Program is running well when I give the input from cmd during run time it run perfectly, but if I don't give the filename during running this file and run simply example.exe an exception show me the error

exception: invalid null pointer

my code is here:

// inputfile.cpp : Defines the entry point for the console application.

#include "stdafx.h"
#include<iostream>
#include<conio.h>
#include<string>
#include<fstream>

using namespace std;

void main(int argc, char* argv[])
{
    try {

        if (argc > 0)
        {
            string filename = argv[1];
            ifstream in(filename);
            in.open(filename);
            if (in.is_open())
            {
                cout << "file opened, do something with file";
            }
            else
            {
                cout << endl << "You have Entered Wrong File Name Or File Not Exist in Project's Library" << endl;

            }
        }

    }
    catch (exception e)
    {

    }

    cout << endl << "do with the simple program";

    _getch();
}

Answer 1

The logic error is in the line

  if (argc > 0)

It needs to be

  if (argc > 1)

argv[1] is NULL if the program is invoked without arguments.

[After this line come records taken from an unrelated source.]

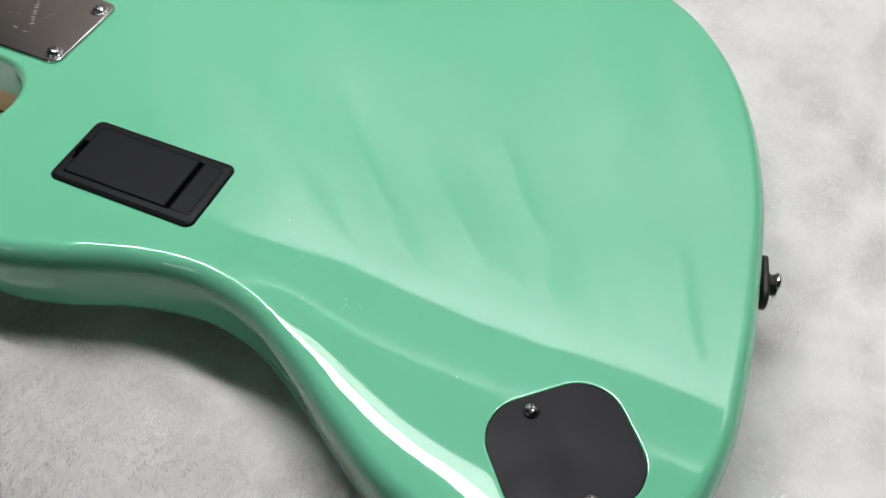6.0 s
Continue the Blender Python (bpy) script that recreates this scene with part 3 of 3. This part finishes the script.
def strap_button(x, y, z, outward, roll, rise=0.0):
    ob = part("strap_button", spin([(0.0030, -0.002), (0.0030, 0.0065), (0.0044, 0.0072), (0.0059, 0.0078), (0.0062, 0.0085), (0.0058, 0.0093), (0.0040, 0.0101), (0.0016, 0.0103)], 28), CHROME, guitar, "chrome strap button", at=on_side(x, y, z, outward, rise) @ pose(0, 0, 0, 0, 0, roll))
    soften(ob, 40)
    part("strap_block", slab(round_rect(0.0125, 0.0270, 0.0056, 8), [(0.0005, 0.0012), (0, 0.0016), (0, 0.0036), (0.0005, 0.0040)]), RUBBER, ob, "black rubber strap block", at=pose(0, 0, 0, 5, 0, 0))
    part("collar", spin([(0.0050, -0.0010), (0.0050, 0.0046), (0.0042, 0.0060), (0.0052, 0.0077), (0.0034, 0.0079)], 20), RUBBER, ob, "black collar")
    return ob


strap_button(0.3940, 0.0015, -0.0178, 8, 90)
strap_button(-0.1080, 0.1220, -0.0205, 178, 0, 0.06)

jack_at = on_side(0.3695, -0.1540, -0.0200, -45) @ Matrix.Scale(0.76, 4)
jack = part("output_jack", spin([(0.0112, -0.003), (0.0112, 0.0006), (0.0105, 0.0010)], 32), RUBBER, guitar, "black washer of the output socket", at=jack_at)
part("ring", spin([(0.0092, 0.0004), (0.0092, 0.0018), (0.0082, 0.0024), (0.0066, 0.0024)], 32), CHROME, jack, "chrome socket ring")
part("nut", spin([(0.0062, 0.0020), (0.0062, 0.0036), (0.0052, 0.0040)], 6), CHROME, jack, "chrome nut", smooth=False)
# no real bore: a black plug carries the shade of the hole
part("hole", spin([(0.0036, 0.0030), (0.0036, 0.0042)], 20), DEEP, jack, "black plug standing for the dark socket hole", smooth=False)

# dust on the lacquer and lint on the blanket
rng = random.Random(11)
for k in range(16):
    x = rng.uniform(0.19, 0.295)
    y = -0.085 - 0.5 * max(0.0, x - 0.21) + rng.uniform(-0.012, 0.02)
    size = rng.uniform(0.00013, 0.00027)
    part("dust_speck", spin([(size, 0.0), (size * 0.7, size * 0.6), (size * 0.2, size * 0.8)], 6), FIBRE, guitar, at=pose(x, y, 0.0))
for x, y, r in ((0.456, -0.091, 0.0011), (0.200, 0.292, 0.0010)):
    speck = tagged(part("lint_speck", spin([(r * 0.5, -0.0006), (r, 0.0), (r * 0.6, r * 0.5)], 7), LINT, at=pose(x, y, blanket_height(x, y) + 0.0016)), "tiny dark lint speck caught in the blanket", "lint", "lint on the blanket")
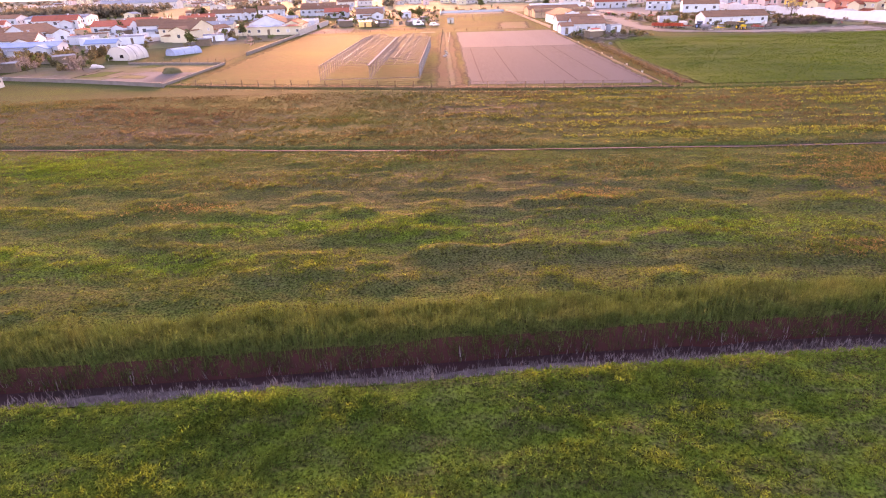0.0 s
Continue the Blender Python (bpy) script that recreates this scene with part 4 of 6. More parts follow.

argc is at least 1, the first argument being the name of the program. When the program is invoked with one argument, argc is 2 and argv[1] is the first argument.

Answer 2

When there is only one argument(always the exec file itself, eg using in the way ./exec_file or just double click the exec file), the argv[1] would throw an exception.

Here are some tips:

1. Try to learn how to debug the code(IDE like Visual Studio, Ecplise or gdb).
2. VC++ is not standard c++, which means it only runs on Windows, not cross-platform. You'd better learn to use g++ compiler(linux).